Byte[] data = new Byte[1 * c_BlobPageSize];  // Must be multiple of page size

// Write some data to Page 0 (offset 0):
Array.Copy(new Byte[] { 1, 2, 3, 4, 5 }, data, 5);
pageBlob.WritePages(new MemoryStream(data), 0 * c_BlobPageSize); // Offset 0
// Write some data to Page 2 (offset 1024):
Array.Copy(new Byte[] { 5, 4, 3, 2, 1 }, data, 5);
pageBlob.WritePages(new MemoryStream(data), 2 * c_BlobPageSize); // Offset 1024

// Show committed pages:
foreach (PageRange pr in pageBlob.GetPageRanges())
    Console.WriteLine("Start={0,6:N0}, End={1,6:N0}", pr.StartOffset, pr.EndOffset);

// Read the whole blob (with lots of 0's):
using (var stream = new MemoryStream()) {
    data = stream.GetBuffer();
Console.WriteLine("Downloaded length={0:N0}", data.Length);
    "  Page 0 data: " + BitConverter.ToString(data, 0 * c_BlobPageSize, 10));
    "  Page 1 data: " + BitConverter.ToString(data, 1 * c_BlobPageSize, 10));
    "  Page 2 data: " + BitConverter.ToString(data, 2 * c_BlobPageSize, 10));

At this point of execution, you have only two 512-byte pages in a 10-page, sparsely populated blob (pages 4–9 would look identical to pages 1 and 3). The first page blob starts at byte 0 and ends at byte 511, and the second one starts at byte 1024 and ends at byte 1535. When you loop through the pages of the blob and display the bytes that are in each page, you can see that pages 0 and 2 contain the bytes you uploaded, whereas pages 1, 3, and 4–10 all return zeros. You are being charged only for the two pages you stored, but the blob behaves as if all 10 pages were populated.

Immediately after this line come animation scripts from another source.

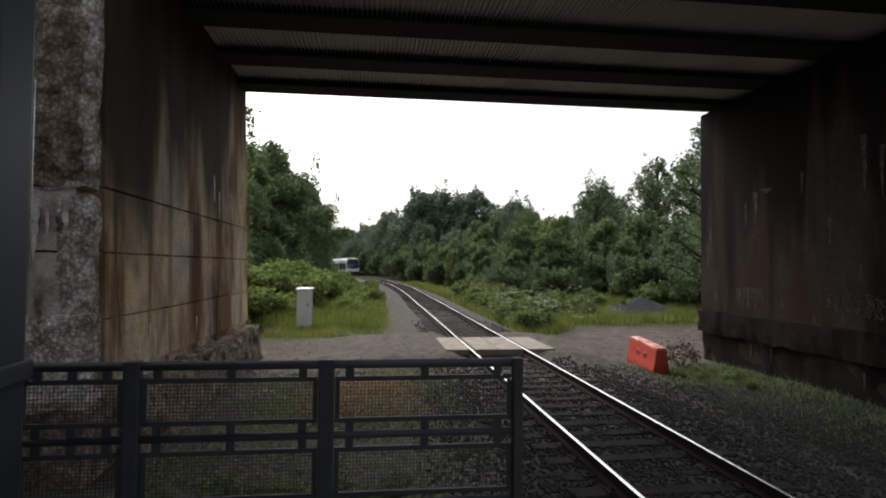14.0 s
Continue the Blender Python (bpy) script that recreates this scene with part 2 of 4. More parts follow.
PIER_L = pier_material("stained_concrete", (0.46, 0.40, 0.33), (0.60, 0.43, 0.23), (0.17, 0.090, 0.046), (0.030, 0.025, 0.020), (0.6, 0.54, 0.45), 0.06, (1.9, 4.3), 2.6)
# footing and ledge: shade at the wall's foot is put into the colour
PIER_FOOT = pier_material("shade_black_concrete", (0.017, 0.0135, 0.0115), (0.020, 0.014, 0.011), (0.012, 0.008, 0.0065), (0.005, 0.004, 0.0035), (0.022, 0.018, 0.016), 0.06)
# soot stains, and the right wall's shade put into all its colours
PIER_R = pier_material("sooty_shaded_concrete", (0.043, 0.034, 0.028), (0.050, 0.037, 0.028), (0.033, 0.018, 0.012), (0.007, 0.0055, 0.0048), (0.13, 0.115, 0.10), 0.11)



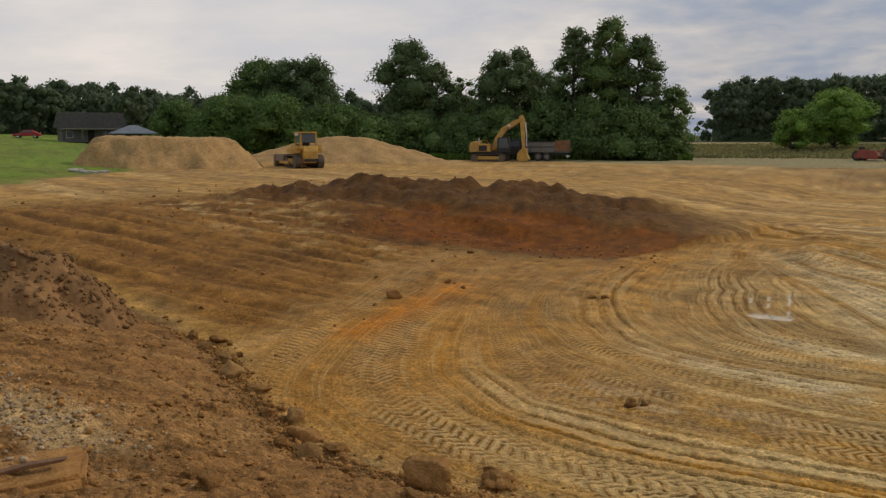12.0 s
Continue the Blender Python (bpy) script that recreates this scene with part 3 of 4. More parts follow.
def leaf_cards(rng, centres, radii, per_area, size, heart=0.64, rings=(6, 4)):
    """Bent leaf clumps over the shells of many puffs: verts and faces."""
    pts, nrm = [], []
    for (cx, cy, cz), (rx, ry, rz) in zip(centres, radii):
        n = max(20, int(per_area * (rx * ry + ry * rz + rx * rz)))
        v = rng.normal(size=(n, 3))
        v /= np.linalg.norm(v, axis=1, keepdims=True)
        v[:, 2] *= np.where(v[:, 2] < -0.3, 0.6, 1.0)
        depth = 1 - 0.6 * rng.random((n, 1)) ** 1.7 + 0.32 * rng.random((n, 1)) ** 3
        pts.append(np.array([cx, cy, cz]) + v * depth * [rx, ry, rz])
        nrm.append(v)
    p, v = np.concatenate(pts), np.concatenate(nrm)
    n = len(p)
    d = v + rng.normal(size=(n, 3)) * 0.75 + [0, 0, 0.25]
    d /= np.linalg.norm(d, axis=1, keepdims=True)
    a = np.cross(d, rng.normal(size=(n, 3)))
    a /= np.linalg.norm(a, axis=1, keepdims=True) + 1e-9
    b = np.cross(d, a)
    s = size * (0.55 + 0.9 * rng.random((n, 1)))
    q = np.stack([p - a * s, p - b * s * 0.75, p + a * s * 0.8 + b * s * 0.7], 1)
    verts, faces = [q.reshape(-1, 3)], [np.arange(3 * n).reshape(n, 3)]
    # the dense heart of each puff
    (k, m), count = rings, 3 * n
    u, w = np.meshgrid(np.arange(k) * 2 * math.pi / k, np.linspace(0.12, math.pi - 0.12, m), indexing="ij")
    ball = np.stack([np.cos(u) * np.sin(w), np.sin(u) * np.sin(w), np.cos(w)], -1).reshape(-1, 3)
    i, j = np.meshgrid(np.arange(k), np.arange(m - 1), indexing="ij")
    o = (i + 1) % k * m + j
    quad = np.concatenate([np.stack([i * m + j, i * m + j + 1, o + 1], -1).reshape(-1, 3), np.stack([i * m + j, o + 1, o], -1).reshape(-1, 3)])
    for c, r in zip(centres, radii):
        verts.append(np.array(c) + ball * np.array(r) * heart * (0.8 + 0.4 * rng.random((len(ball), 1))))
        faces.append(quad + count)
        count += len(ball)
    return np.concatenate(verts), np.concatenate(faces)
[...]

From this output, you might be tempted to think that uploading a page of zeros would be treated as a nonexistent page. Unfortunately, it would be incorrect to make such an assumption. A page must be cleared from the collection of pages in a blob in order for it to return to a nonexistent sparse state and for you to avoid being billed. You use the ClearPages method of the page blob in the code that follows to do this. Pages of zeros are considered part of the blob’s official population, and you will be billed for their storage.

Over the network, the data is transmitted as HTTP PUT requests with the query string parameter comp=page, the HTTP header x-ms-range indicating the byte range, and x-ms-page-write indicating the type of operation being performed (Update in this example).

?comp=page&timeout=90 HTTP/1.1
x-ms-version: 2012-02-12
User-Agent: WA-Storage/2.0.0
x-ms-range: bytes=0-511
x-ms-page-write: Update
x-ms-date: Mon, 31 Dec 2012 07:45:32 GMT
Authorization: SharedKey azureinsiders:MLh8U/RxECpksvMuHdgzn2KDOQ6CSUHlku4NJPb7MJI=
Content-Length: 512<unprintable data>

After writing the pages to blob storage, as shown in the preceding code, there are two 512-byte pages in a sparsely populated 5,120-byte page blob.

Start=0, End=511
Start=1024, End=1535
Downloaded length=5,120
  Page 0 data: 01-02-03-04-05-00-00-00-00-00
  Page 1 data: 00-00-00-00-00-00-00-00-00-00
  Page 2 data: 05-04-03-02-01-00-00-00-00-00
  Page 3 data: 00-00-00-00-00-00-00-00-00-00

You can continue modifying blobs by page. The following code shows reading a specific page range, clearing a set of pages, and then committing those changes.

// Read a specific range from the blob (offset 1024, 10 bytes):
using (var stream = new MemoryStream()) {
    pageBlob.DownloadRangeToStream(stream, 2 * c_BlobPageSize, 10);
    stream.Seek(0, SeekOrigin.Begin);
    data = new BinaryReader(stream).ReadBytes((Int32)stream.Length);
    Console.WriteLine("  Page 2 data: " + BitConverter.ToString(data, 0, 10));

// Clear a range of pages (offset 0, 512 bytes):
pageBlob.ClearPages(0, 512);

// Show committed pages:
foreach (PageRange pr in pageBlob.GetPageRanges())
    Console.WriteLine("Start={0,6:N0}, End={1,6:N0}", pr.StartOffset, pr.EndOffset);

After clearing the bytes in page 0 with the ClearPages method, only page 2 remains committed in this page blob. You use the GetPageRanges method to return a list of pages and then iterate over the result to prove that there is only one remaining with a starting position of 1,024 and an ending position of 1,535.